What I started to write about was this deck guy said he has been working since December on a house in the middle of our sleepy village, which covers the same geographical area as San Francisco but has maybe 13,000 people in its wooded and rolling hills. “She turned on the water in the laundry room sink and went to Texas,” he explained in the understated way we admire in the South. The Texas border is maybe three hours away from us in Arkansas. If you are of a certain absent-minded age—mine—you can appreciate how this could happen. All too easily you can understand. The damage was $50,000. My wife and I have been speculating about when she remembered she left the water on. Maybe a neighbor saw water running down the hill.

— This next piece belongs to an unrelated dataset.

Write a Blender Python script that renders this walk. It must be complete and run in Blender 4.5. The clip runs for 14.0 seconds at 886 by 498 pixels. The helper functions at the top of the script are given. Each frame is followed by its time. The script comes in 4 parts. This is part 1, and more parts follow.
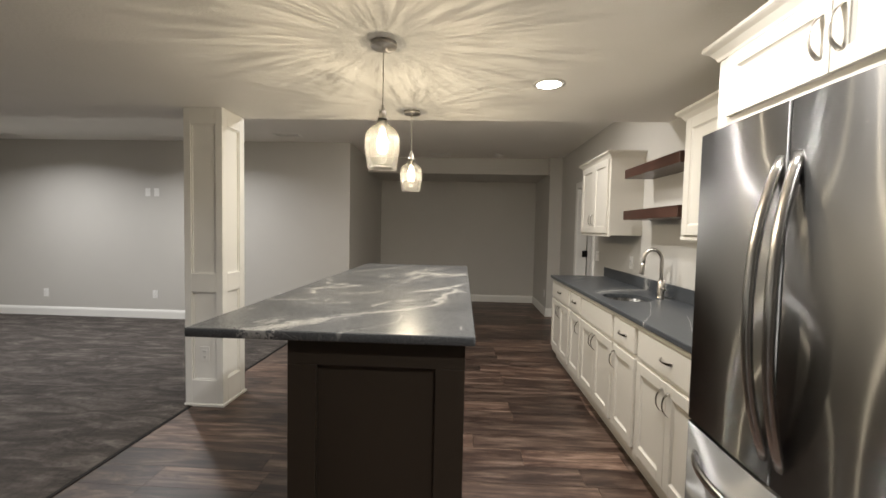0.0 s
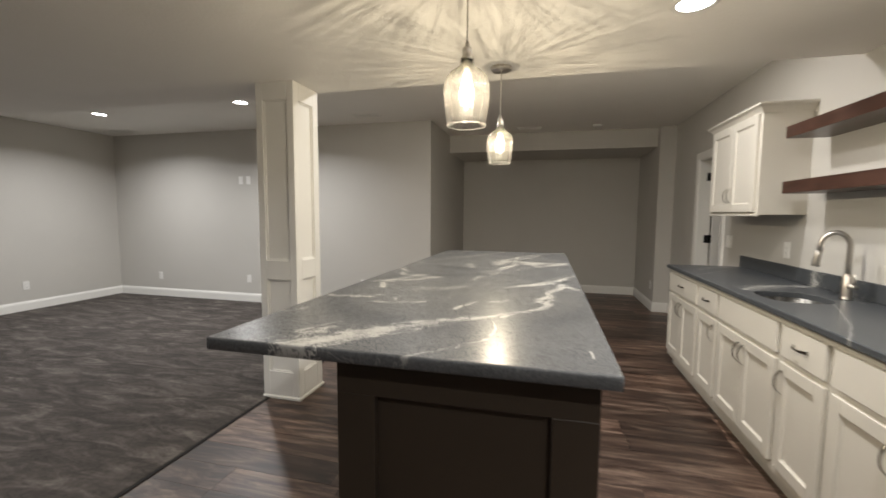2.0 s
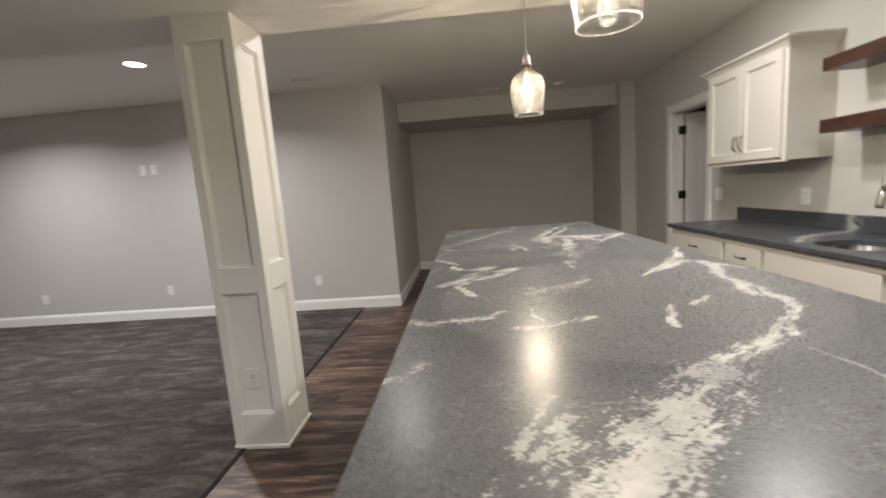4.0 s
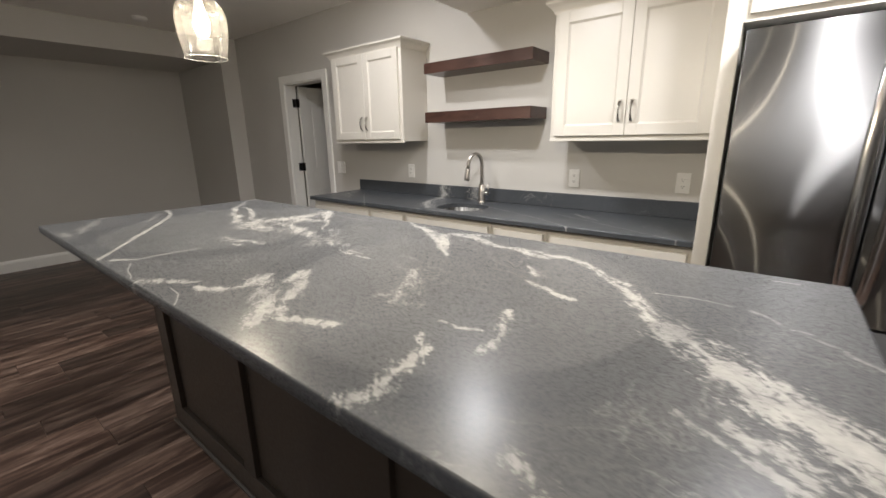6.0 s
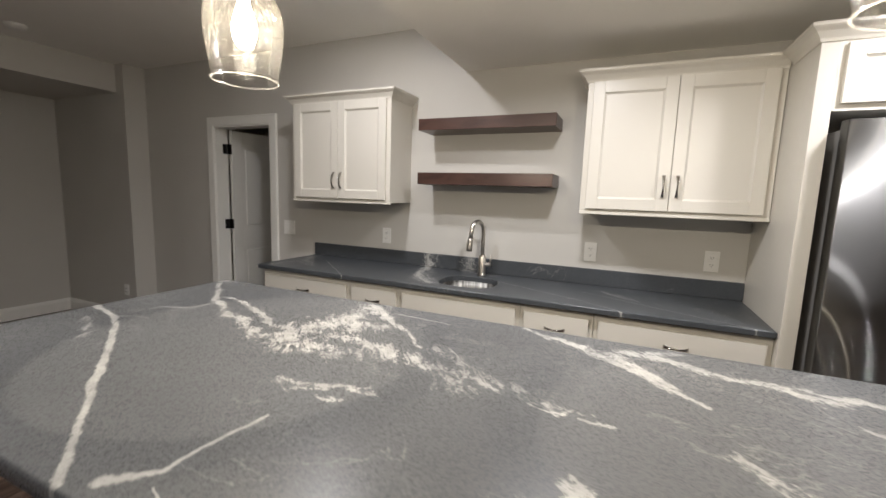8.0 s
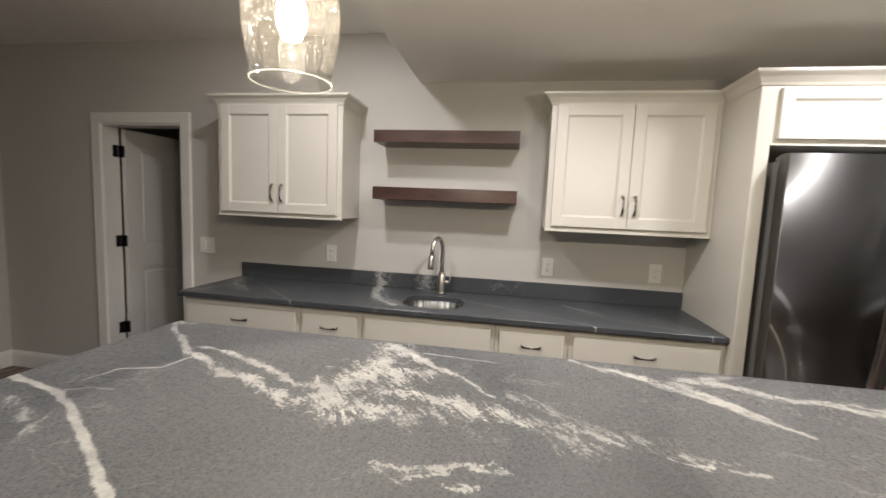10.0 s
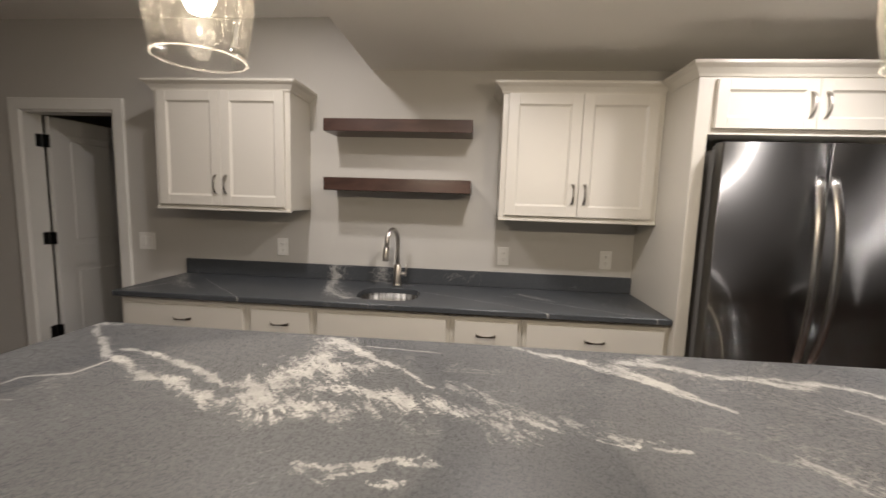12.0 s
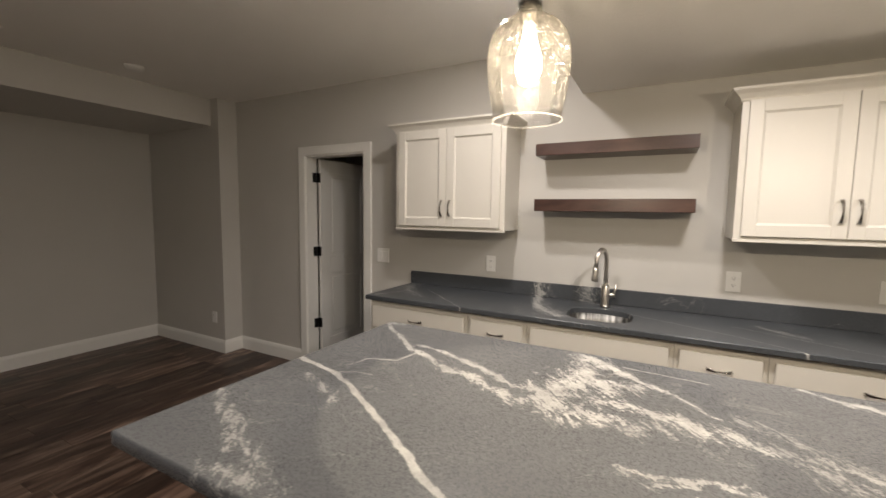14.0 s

This is proving to be an expensive year so far. We had to have all of our copper plumbing in the attic replaced after the pipes began having what plumbers call “pinhole leaks.” These are not normally detected until a part of your ceiling falls to the floor. Those are unhappy times, people. You have to locate the shutoff valve that leads from the street – do you know where yours is? –go out in the dead of night and turn a wheel sunk in a concrete hole and covered by an iron plate. I found a toad wintering on the wheel. Our new next- door neighbor tells me the new pipes are much more durable, good for up to a half a century. I’m glad we won’t be around to oversee that. You read about these Silicon Valley super-achievers who hope to transfer their minds to a cloud and thereby live forever. Does that appeal to you? If so, pass on by.